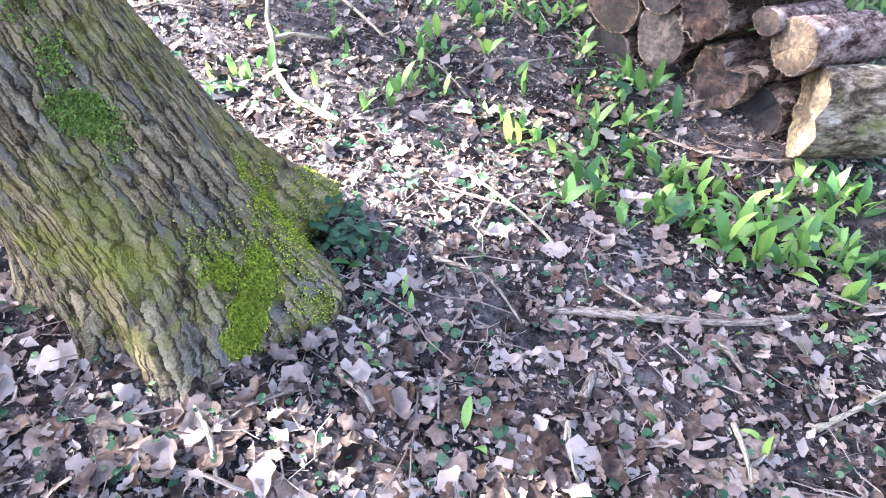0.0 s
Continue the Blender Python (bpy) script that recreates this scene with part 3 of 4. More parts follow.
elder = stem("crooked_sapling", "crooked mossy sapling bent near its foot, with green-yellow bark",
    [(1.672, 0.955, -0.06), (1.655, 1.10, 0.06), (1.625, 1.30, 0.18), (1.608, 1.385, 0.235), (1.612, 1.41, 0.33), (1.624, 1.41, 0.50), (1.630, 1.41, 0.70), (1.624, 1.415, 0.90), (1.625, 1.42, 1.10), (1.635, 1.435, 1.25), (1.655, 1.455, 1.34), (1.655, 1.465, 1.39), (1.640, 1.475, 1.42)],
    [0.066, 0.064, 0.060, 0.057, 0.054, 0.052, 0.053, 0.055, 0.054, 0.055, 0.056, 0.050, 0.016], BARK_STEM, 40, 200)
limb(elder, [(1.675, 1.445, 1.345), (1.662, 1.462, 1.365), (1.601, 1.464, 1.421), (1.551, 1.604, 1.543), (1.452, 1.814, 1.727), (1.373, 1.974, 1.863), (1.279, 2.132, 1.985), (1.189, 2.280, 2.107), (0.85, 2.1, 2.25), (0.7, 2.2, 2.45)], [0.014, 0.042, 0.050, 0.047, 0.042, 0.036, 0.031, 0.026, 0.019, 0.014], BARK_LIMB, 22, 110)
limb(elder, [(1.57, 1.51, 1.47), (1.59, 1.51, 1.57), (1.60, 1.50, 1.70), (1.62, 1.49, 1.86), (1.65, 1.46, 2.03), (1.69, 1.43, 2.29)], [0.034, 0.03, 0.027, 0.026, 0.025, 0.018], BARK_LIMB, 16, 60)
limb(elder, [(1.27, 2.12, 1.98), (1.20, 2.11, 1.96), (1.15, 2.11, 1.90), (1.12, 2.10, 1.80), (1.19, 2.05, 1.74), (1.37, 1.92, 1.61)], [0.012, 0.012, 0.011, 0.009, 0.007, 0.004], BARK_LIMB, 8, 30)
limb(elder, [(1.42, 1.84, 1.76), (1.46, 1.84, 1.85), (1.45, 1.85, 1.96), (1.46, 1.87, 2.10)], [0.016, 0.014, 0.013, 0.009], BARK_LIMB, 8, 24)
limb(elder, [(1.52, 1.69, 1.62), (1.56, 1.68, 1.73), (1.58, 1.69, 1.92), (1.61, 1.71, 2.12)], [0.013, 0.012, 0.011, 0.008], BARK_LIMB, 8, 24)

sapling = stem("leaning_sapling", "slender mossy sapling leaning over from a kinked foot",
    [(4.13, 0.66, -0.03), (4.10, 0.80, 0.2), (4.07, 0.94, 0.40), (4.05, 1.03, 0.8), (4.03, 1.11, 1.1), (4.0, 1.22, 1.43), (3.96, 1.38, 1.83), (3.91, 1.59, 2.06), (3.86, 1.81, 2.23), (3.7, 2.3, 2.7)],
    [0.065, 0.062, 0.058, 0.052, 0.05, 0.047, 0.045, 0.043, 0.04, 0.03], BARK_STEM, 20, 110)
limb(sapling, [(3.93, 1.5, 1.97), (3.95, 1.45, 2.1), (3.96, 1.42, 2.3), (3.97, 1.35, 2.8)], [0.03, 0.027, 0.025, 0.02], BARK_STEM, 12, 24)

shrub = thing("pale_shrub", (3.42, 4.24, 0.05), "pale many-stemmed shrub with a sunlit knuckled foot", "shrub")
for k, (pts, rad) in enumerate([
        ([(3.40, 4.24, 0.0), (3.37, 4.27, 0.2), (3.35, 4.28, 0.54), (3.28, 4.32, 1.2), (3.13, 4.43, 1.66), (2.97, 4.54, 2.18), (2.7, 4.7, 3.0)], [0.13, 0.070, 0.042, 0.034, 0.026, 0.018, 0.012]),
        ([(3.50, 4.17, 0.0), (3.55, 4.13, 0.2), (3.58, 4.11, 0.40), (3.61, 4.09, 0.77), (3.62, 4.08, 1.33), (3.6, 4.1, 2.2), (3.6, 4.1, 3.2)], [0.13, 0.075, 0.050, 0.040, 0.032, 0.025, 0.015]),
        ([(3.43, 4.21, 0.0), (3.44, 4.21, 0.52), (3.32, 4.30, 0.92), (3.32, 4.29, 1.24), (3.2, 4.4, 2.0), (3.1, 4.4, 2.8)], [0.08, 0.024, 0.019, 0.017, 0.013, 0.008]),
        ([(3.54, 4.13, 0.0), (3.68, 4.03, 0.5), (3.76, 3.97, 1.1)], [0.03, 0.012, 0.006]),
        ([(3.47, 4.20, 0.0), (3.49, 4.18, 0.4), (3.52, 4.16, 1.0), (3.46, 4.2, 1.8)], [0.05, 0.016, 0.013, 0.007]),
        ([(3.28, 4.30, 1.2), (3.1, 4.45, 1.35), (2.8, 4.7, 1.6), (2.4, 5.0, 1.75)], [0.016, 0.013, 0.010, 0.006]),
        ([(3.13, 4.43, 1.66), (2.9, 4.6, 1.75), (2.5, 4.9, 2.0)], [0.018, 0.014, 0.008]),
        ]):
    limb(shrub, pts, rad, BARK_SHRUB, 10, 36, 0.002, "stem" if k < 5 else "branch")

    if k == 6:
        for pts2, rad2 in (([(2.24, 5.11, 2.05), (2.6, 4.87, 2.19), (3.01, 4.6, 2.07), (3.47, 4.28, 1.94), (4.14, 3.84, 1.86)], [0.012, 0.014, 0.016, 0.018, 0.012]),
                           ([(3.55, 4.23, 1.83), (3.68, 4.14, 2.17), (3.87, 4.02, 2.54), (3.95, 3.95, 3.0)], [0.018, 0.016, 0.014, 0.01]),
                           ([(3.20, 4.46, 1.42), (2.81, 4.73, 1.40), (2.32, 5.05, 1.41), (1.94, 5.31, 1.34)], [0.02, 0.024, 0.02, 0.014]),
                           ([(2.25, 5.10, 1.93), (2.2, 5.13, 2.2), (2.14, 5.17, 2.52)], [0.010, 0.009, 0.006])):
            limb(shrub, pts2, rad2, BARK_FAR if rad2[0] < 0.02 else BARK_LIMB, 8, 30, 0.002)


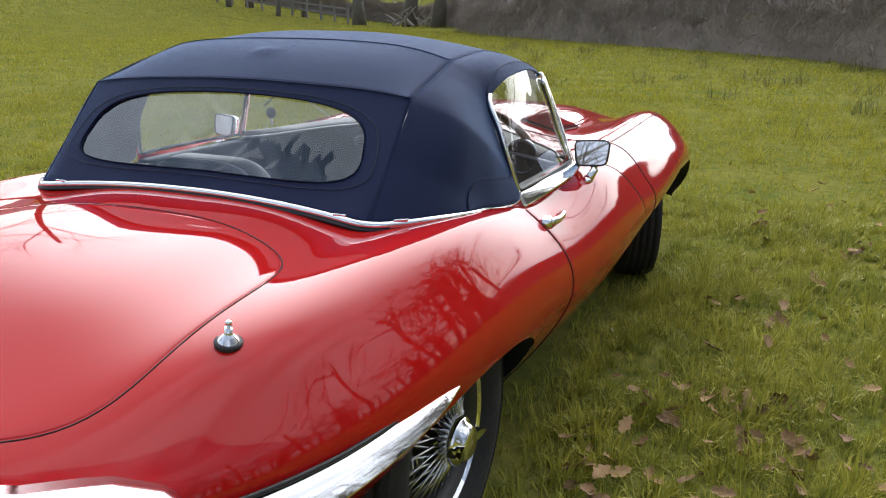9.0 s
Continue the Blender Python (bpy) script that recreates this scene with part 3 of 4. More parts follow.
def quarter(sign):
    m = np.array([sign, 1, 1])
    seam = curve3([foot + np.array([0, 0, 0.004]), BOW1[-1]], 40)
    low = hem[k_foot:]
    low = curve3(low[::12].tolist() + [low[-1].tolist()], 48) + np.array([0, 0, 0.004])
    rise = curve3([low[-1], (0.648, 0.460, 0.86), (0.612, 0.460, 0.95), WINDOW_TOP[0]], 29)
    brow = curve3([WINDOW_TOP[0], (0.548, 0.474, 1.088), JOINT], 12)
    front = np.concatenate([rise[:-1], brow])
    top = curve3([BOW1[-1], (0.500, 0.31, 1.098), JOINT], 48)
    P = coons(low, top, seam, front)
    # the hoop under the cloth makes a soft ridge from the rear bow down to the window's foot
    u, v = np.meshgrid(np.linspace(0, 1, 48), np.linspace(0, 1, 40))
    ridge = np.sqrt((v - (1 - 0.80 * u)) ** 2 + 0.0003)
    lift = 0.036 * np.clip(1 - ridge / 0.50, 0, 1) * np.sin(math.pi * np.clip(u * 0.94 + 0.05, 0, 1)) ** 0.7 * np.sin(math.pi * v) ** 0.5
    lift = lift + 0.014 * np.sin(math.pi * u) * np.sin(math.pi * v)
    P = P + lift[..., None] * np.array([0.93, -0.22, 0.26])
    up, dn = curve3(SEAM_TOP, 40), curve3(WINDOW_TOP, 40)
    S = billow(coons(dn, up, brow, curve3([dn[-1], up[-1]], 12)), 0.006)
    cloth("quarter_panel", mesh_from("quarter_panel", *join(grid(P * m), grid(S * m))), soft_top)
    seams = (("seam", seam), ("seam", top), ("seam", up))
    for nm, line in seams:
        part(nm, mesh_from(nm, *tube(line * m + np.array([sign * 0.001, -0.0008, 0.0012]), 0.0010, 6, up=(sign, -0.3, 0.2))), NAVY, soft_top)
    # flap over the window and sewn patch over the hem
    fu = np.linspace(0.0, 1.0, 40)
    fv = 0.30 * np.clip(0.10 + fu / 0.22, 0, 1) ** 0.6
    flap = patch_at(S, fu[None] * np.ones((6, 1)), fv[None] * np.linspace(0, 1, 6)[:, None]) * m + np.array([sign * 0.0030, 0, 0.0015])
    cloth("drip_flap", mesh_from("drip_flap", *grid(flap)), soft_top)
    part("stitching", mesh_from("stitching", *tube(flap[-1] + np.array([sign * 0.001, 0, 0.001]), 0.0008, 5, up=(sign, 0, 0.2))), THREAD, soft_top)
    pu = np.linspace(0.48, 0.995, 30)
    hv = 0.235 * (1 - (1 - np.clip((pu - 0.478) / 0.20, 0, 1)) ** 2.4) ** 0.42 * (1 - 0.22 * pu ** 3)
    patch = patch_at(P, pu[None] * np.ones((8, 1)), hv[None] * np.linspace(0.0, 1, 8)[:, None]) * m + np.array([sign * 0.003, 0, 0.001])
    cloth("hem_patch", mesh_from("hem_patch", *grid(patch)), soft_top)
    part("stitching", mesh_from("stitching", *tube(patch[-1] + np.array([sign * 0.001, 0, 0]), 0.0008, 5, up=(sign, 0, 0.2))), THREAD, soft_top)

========

Instructions for the task: State how many lines of the entries above include the word "with", offering no text other than the number.

Final answer: 4